Magnetic photoactive Fe3O4@Sb2S3 nanospheres assisted homogeneous photoelectrochemical–electrochemical biosensing platform integrating with MOFs-derived bifunctional NPC@Thi nanopolyhedra-mediated dual “signal-on” strategy for protein tyrosine kinase activity

Abnormal protein tyrosine kinase (PTK) expression is associated with various diseases and thus it is of great significance in analysis of PTK activity via a reliable method. Herein, magnetic photoactive Fe3O4@Sb2S3 nanospheres and bifunctional thionine-embedded metal organic frameworks (MOFs)-derived nitrogen-doped porous carbon (NPC@Thi) nanopolyhedra were successfully synthesized for constructing a highly sensitive magnetic-assisted homogeneous photoelectrochemical (PEC)–electrochemical (EC) dual-mode biosensing platform for the detection of PTK (c-Src) activity.
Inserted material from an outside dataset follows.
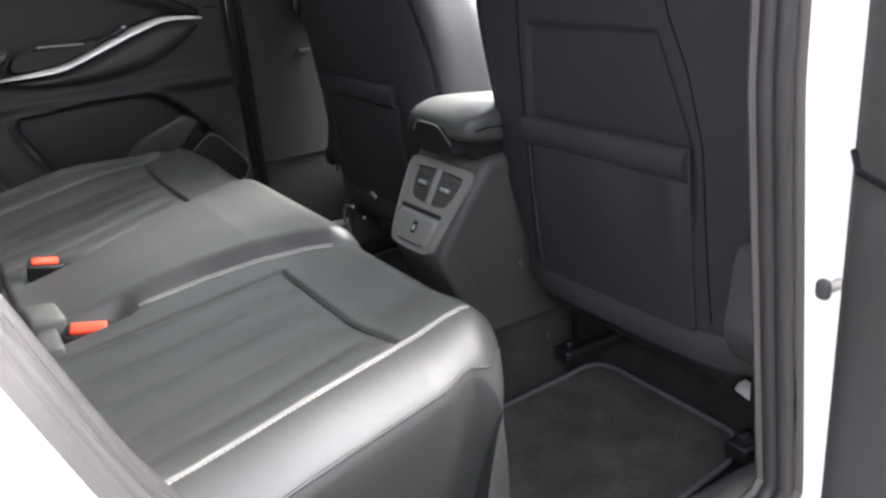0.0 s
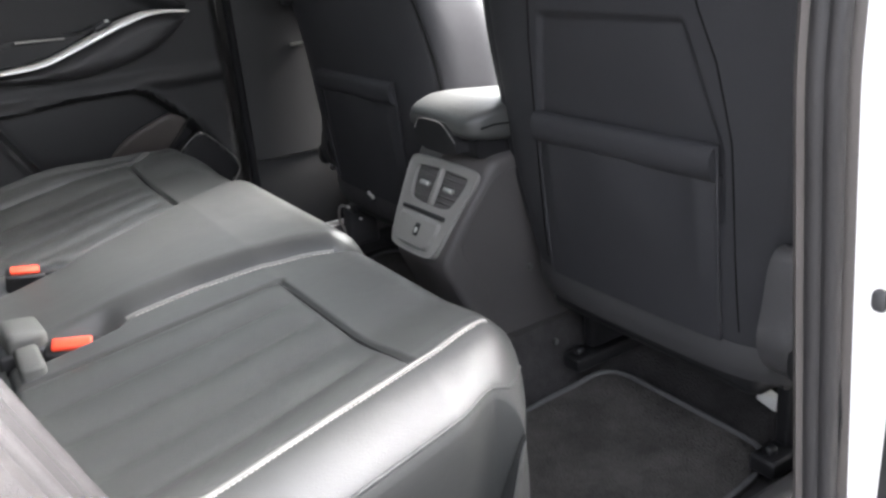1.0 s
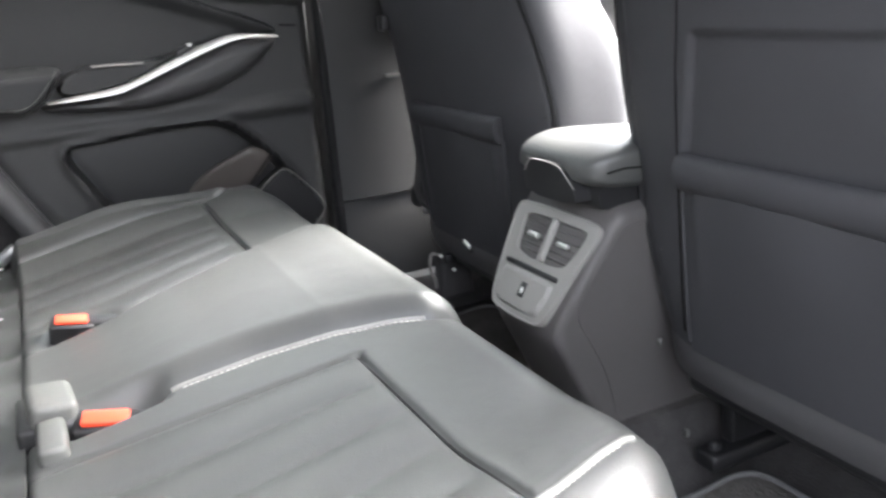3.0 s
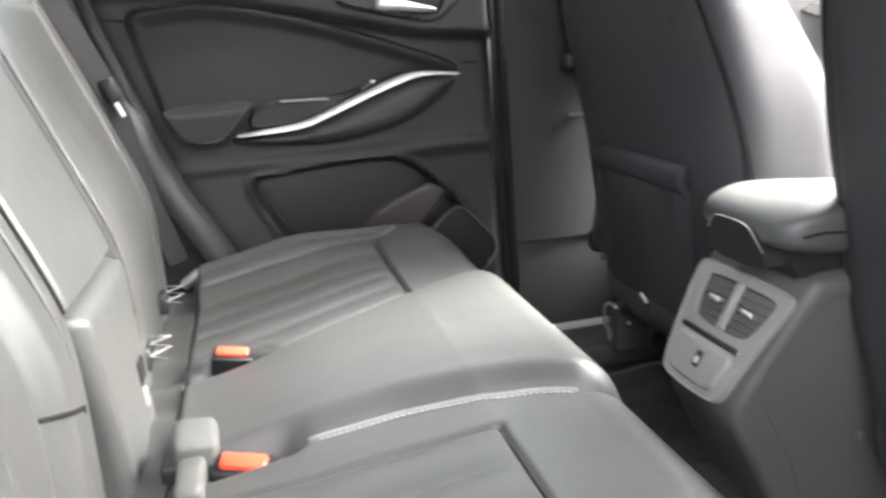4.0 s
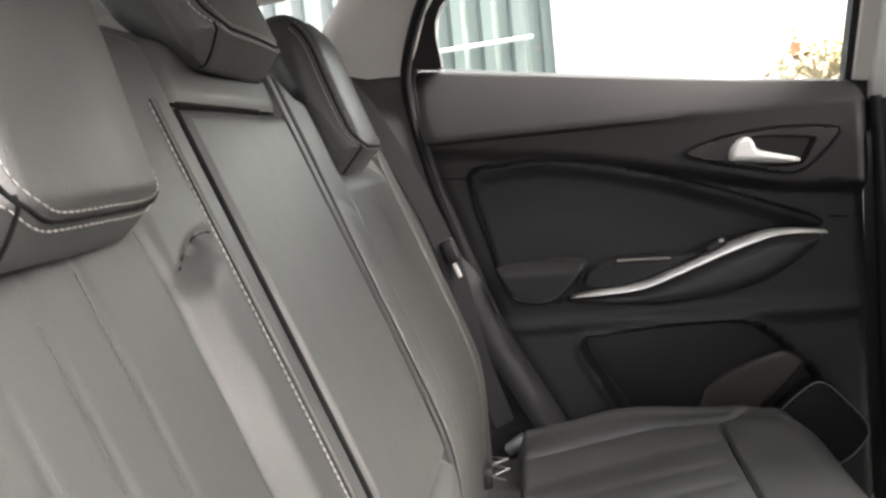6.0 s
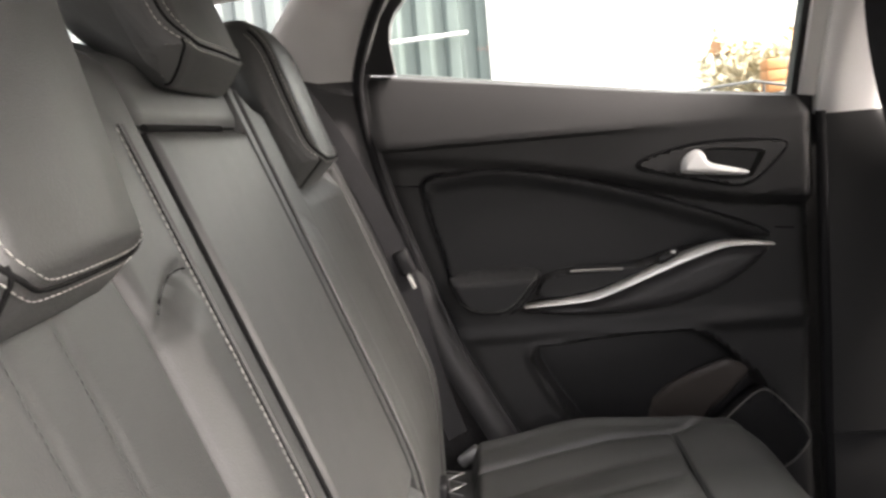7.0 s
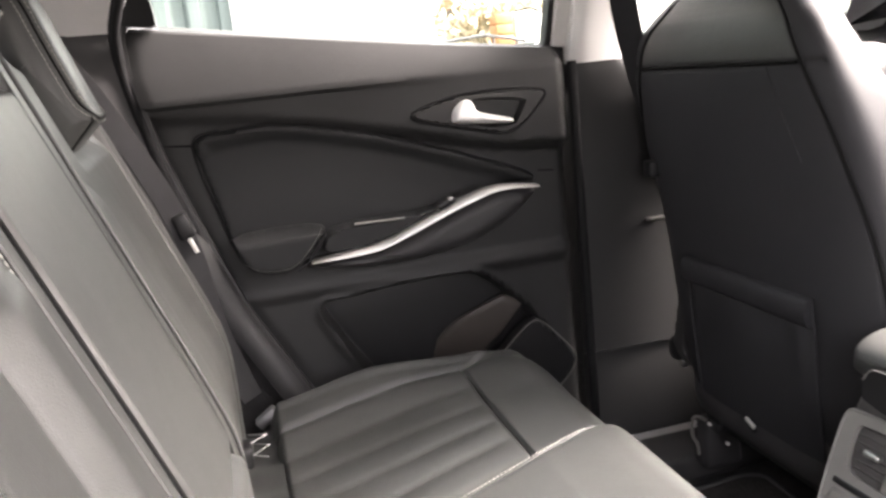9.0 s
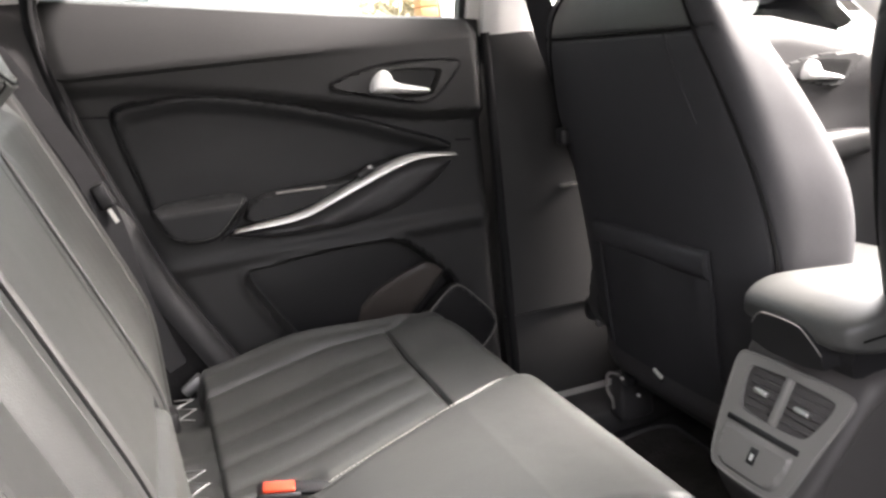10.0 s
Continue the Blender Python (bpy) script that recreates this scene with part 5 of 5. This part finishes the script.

The Fe3O4@Sb2S3 nanospheres with good magnetic and photoactive properties assisted adequate biological recognition in a homogeneous system, simplified sample separation and facilitated sensor construction. After c-Src-mediated specific recognition, bifunctional NPC@Thi nanopolyhedra were connected to Fe3O4@Sb2S3 nanospheres. NPC@Thi not only enhanced the photocurrent of Fe3O4@Sb2S3 but also acted as the electrochemical probe. Thus, highly sensitive and reliable dual “signal-on” assay of c-Src activity with wide linear response ranges and low detection limits was achieved by the successful cooperation of PEC (10 fM to 10 nM, 7.2 fM) and EC (5 fM to 10 nM, 3.8 fM) biosensing strategies. The proposed homogeneous PEC–EC dual-mode biosensing platform is prospective to be extended to the analysis of other PTK activity and the discovery of PTK-targeted drug.